Kini, setelah puluhan tahun saya tidak lagi ‘main-main’ ke padang golf, tidak tahu persis perkembangan golf Indonesia, terutama setelah fungsi caddie pria digantikan oleh wanita ("Hallo apa kabar, teman-teman yang bermain, atau meliput cabor Golf...?"). Padahal,  sesuai pengamatan saya, caddie pria selain bisa dijadikan adviser di lapangan, sekaligus sebagai teman diskusi dan tutorya, baik saat latihan, maupun dalam kejuaraan. Caddie yang hampir setiap hari meyusuri lapangan golf sebanyak 18 hole, dengan jarak tempuh sekitar 6500 yard,  (tiap hole memiliki panjang fairway rata-rata 350 yard)tentu sangat faham betul lika-liku dan karakter di masing-masing hole. 

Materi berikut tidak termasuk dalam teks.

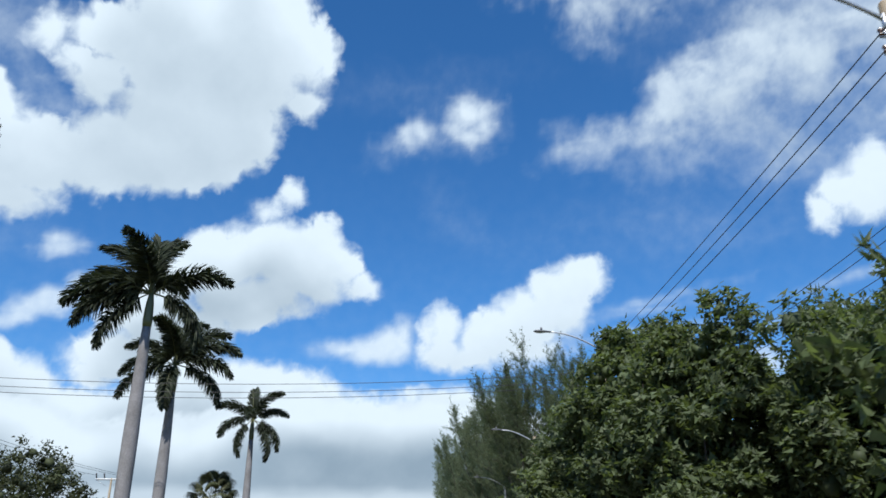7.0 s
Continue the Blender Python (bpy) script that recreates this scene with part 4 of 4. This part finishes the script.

Caddie, lebih tahu, apa yang harus dilakukan pemain, mulai dari tee box (pukulan pertama) hingga finishing game, termasuk bagaimana melakukan fairway shot, bunker shot (wilayah rintangan berbentuk kubangan pasir putih) sekaligus petunjuk stic,k nomor berapa atau jenisnya. Demikian juga saat finishing game di green, untuk melakukan putting. Caddie paling hafal karakter dan kemiringan di masing-masing green, atau lapangan berumput halus itu. Kemana arah  pukullan atau dorongan putter, agar bola menggelinding melingkar masuk ke lubang (hole). Jadi, caddie bukan sekedar pembantu yang hanya membawakan bag stick yg beratnya hampir 15kg itu, namun arah dan kecepatan anginpun menjadi perhitungan caddie untuk memberitahukan kepada pemainnya.